May is my birthday month. I turned 26 this year, officially over the threshold towards thirty.
I know, I know. I’m still so young. But I’ve been thinking a lot about getting older.
My mom just celebrated the 29th anniversary of her 29th birthday (her words!), and while I’m so thankful to still have both of my parents, it’s strange watching them get older. Maybe you get that; it’s hard to confront the fact that your parents are not the forever-forty beings you always imagined them to be.
Plus, it’s another reminder that you are not as young as you used to be. And there’s no stopping the process.
The gray hairs, the wrinkles, the slowing down — they’re part of the deal. You know they’re coming, it’s just a matter of when. The irony in it all is that you spend so much of your young life trying to appear older, and then you spend so much time as an adult trying to appear younger. Not to mention, your understanding of life and how to live usually improves with age, while your physical abilities to actually get out there and live it decline.

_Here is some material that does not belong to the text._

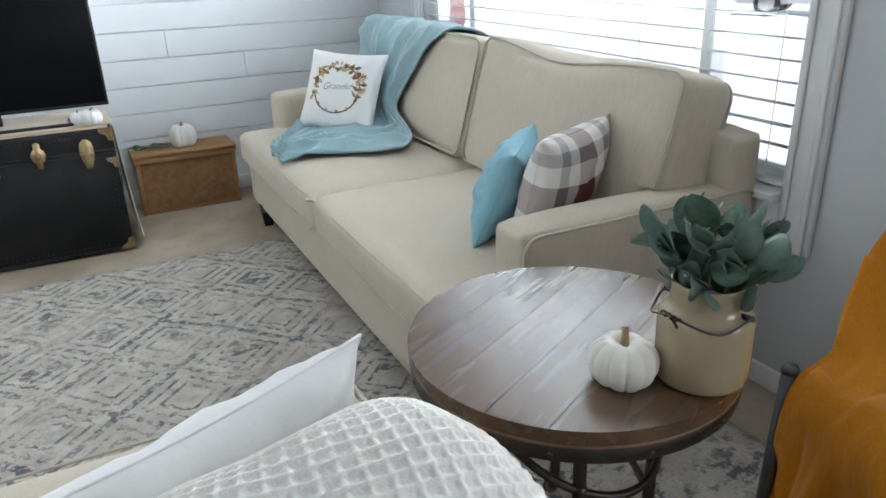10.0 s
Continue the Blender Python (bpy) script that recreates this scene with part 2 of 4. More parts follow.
def rug_pile():
    """A distressed rug: nested diamonds in slate on ivory, with worn patches and a hint of rose."""
    n = Nodes("distressed_diamond_rug", 0.97, 0, 0.1)
    x, y, z = n.xyz()
    wob = n.math("MULTIPLY", n.math("SUBTRACT", n.noise(38, 3), 0.5), 0.08)
    wob = n.math("ADD", wob, n.math("MULTIPLY", n.math("SUBTRACT", n.noise(6, 3), 0.5), 0.10))
    u = n.math("ADD", n.math("MULTIPLY_ADD", x, 1 / 0.41, 0.997 / 0.41 + 10.5), wob)
    v = n.math("ADD", n.math("MULTIPLY_ADD", y, 1 / 0.41, -2.502 / 0.41 + 10.5), wob)

    def cell(a):
        return n.math("ABSOLUTE", n.math("SUBTRACT", n.math("FRACT", a), 0.5))

    def near(a, c, half):
        return n.math("LESS_THAN", n.math("ABSOLUTE", n.math("SUBTRACT", a, c)), half)
    d0 = n.math("ADD", cell(u), cell(v))
    d = n.math("MINIMUM", d0, n.math("SUBTRACT", 1.0, d0))
    step = n.math("SNAP", d, 0.045)
    pattern = n.math("MAXIMUM", n.math("GREATER_THAN", d, 0.452), near(step, 0.315, 0.035))
    pattern = n.math("MAXIMUM", pattern, near(step, 0.18, 0.025))
    pattern = n.math("MAXIMUM", pattern, n.math("MULTIPLY", n.math("LESS_THAN", d, 0.23), n.math("GREATER_THAN", n.noise(2.1, 1), 0.52)))
    broken = n.span(n.noise(34, 5, None, 0.75), 0.42, 0.56)
    worn = n.span(n.noise(3.1, 5), 0.34, 0.56)
    mark = n.math("MULTIPLY", n.math("MULTIPLY", pattern, broken), n.math("MULTIPLY_ADD", worn, 0.75, 0.25))
    field = n.span(n.math("ADD", y, n.math("MULTIPLY", n.noise(3, 3), 0.5)), 1.95, 2.25)
    blot = n.math("MULTIPLY", n.span(n.noise(17, 6, None, 0.72), 0.50, 0.57), n.span(n.noise(4.5, 3), 0.36, 0.58))
    mark = n.math("ADD", n.math("MULTIPLY", mark, n.math("MULTIPLY_ADD", field, 0.85, 0.15)), n.math("MULTIPLY", blot, n.math("MULTIPLY_ADD", field, -0.75, 1.0)))
    mark = n.math("MINIMUM", mark, 1.0)
    ground = n.mix(n.span(n.noise(11, 5), 0.35, 0.68), (0.51, 0.465, 0.41), (0.70, 0.655, 0.59))
    ground = n.mix(n.math("MULTIPLY", n.span(n.noise(3.4, 4), 0.5, 0.72), 0.35), ground, (0.56, 0.47, 0.41))
    ink = n.mix(n.noise(7, 3), (0.085, 0.09, 0.105), (0.205, 0.215, 0.235))
    col = n.mix(mark, ground, ink)
    speck = n.math("MULTIPLY", n.span(n.noise(60, 4, None, 0.7), 0.56, 0.68), 0.55)
    col = n.mix(speck, col, (0.20, 0.21, 0.235))
    pile = n.noise(1, 2, n.coord(130, 420, 130))
    n.colour(n.mix(n.math("MULTIPLY", pile, 0.25), col, shade((0.5, 0.47, 0.43), 0.55))).bump(n.math("ADD", pile, n.math("MULTIPLY", mark, -0.4)), 0.7, 0.005)
    return n.mat


def plaid():
    """Broad plum, ivory and grey-teal checks, in the pillow's own x and y."""
    n = Nodes("plaid_cotton", 0.9, 0, 0.2)
    x, y, z = n.xyz()

    def bars(a, period, shift):
        return n.math("FRACT", n.math("MULTIPLY_ADD", a, 1 / period, shift))

    def pick(f):
        c = n.mix(n.math("GREATER_THAN", f, 0.40), (0.15, 0.055, 0.050), (0.84, 0.82, 0.80))
        c = n.mix(n.math("GREATER_THAN", f, 0.66), c, (0.26, 0.27, 0.27))
        return n.mix(n.math("GREATER_THAN", f, 0.82), c, (0.74, 0.70, 0.68))
    a, b = pick(bars(x, 0.235, 0.26)), pick(bars(y, 0.235, 0.26))
    n.colour(n.mix(0.5, a, b)).bump(n.noise(420, 2), 0.3, 0.001)
    return n.mat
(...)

Maybe that’s why so many people start dreading their birthdays after a certain age. If only I had a dollar for every time an elder joked, “Don’t get old, it’s terrible.”
No doubt, getting older is a complicated thing.
There are no members’ jackets or secret handshakes, but the years will bring new knowledge, new lessons, new joys, and new successes. Because if we’re not getting older, what’s the alternative?
I’ve started a little birthday tradition with myself of reflecting on the past year, favorite memories or things I’ve learned. Then I also let myself dream about what I’m most looking forward to in the next year of life. It’s my simple way of actually celebrating my age and taking in all that God has for me, even the painful and less than glamorous parts of life.
Easy for me to say, right? I’ve got a lot of life left to live, and I can’t actually say how I’ll feel fifty years from now. But I hope that I’ll feel the same way then as I do now: excited to learn and face whatever it is that God has for me.
My hope is to embrace every single gray hair, every wrinkle, and every challenge that comes with the passing years. I want to wear them proudly as signs of a life well-lived.